PARIS (Reuters) – The Paris Court of Appeal confirmed on Tuesday the indictment of Vincent Bolloré as part of an investigation into suspicions of corruption in obtaining the management of a container terminal in the port of Lomé, Togo, but deleted documents from the file, according to a judicial source.
The investigating chamber of the Court of Appeal decided, in accordance with the requisitions of the public prosecutor’s office, to cancel certain documents in the proceedings, to confirm the rejection of the request for placement under the status of assisted witness and to reject the request for transmission of a priority question of constitutionality, the source said.
The public prosecutor’s office requested the withdrawal of documents relating to an agreement negotiated with the National Financial Prosecutor’s Office (PNF), but then rejected by the Paris court, to “plead guilty”, or appearance on prior recognition of guilt (CRPC). As part of this agreement, Vincent Bolloré acknowledged the facts and accepted the payment of a fine. He therefore asked the Court of Appeal to cancel the entire investigation because of the presence of this incriminating agreement.

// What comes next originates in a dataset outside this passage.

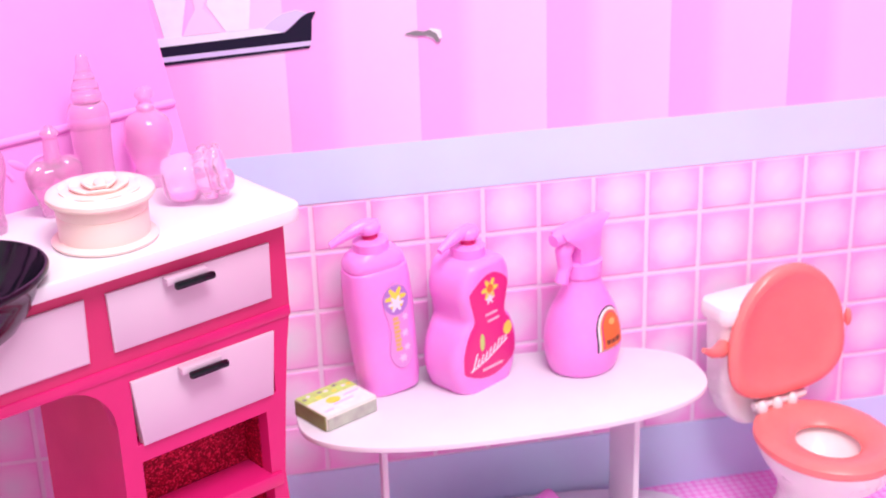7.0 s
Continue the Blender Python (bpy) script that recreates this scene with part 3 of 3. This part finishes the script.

Vincent Bolloré was indicted in 2018 in connection with the Bolloré group obtaining the management of a container terminal in Togo, but also the takeover of the concession for the container terminal at the port of Conakry, in Guinea. The investigative chamber of the Paris Court of Appeal had however recognized in 2019 the prescription of the facts in this second part.
Justice suspects Bolloré leaders of having used the communication group Havas, then a subsidiary of the group, to facilitate the coming to power of African leaders in order to obtain port concessions in return.
The investigation, which follows a complaint filed by a former employee of the group, relates to facts dating back to 2009 and 2010.
The Bolloré group finalized in December the sale to the Swiss group MSC of Bolloré Africa Logistics, which combines its transport and logistics activities in Africa, for 5.7 billion euros.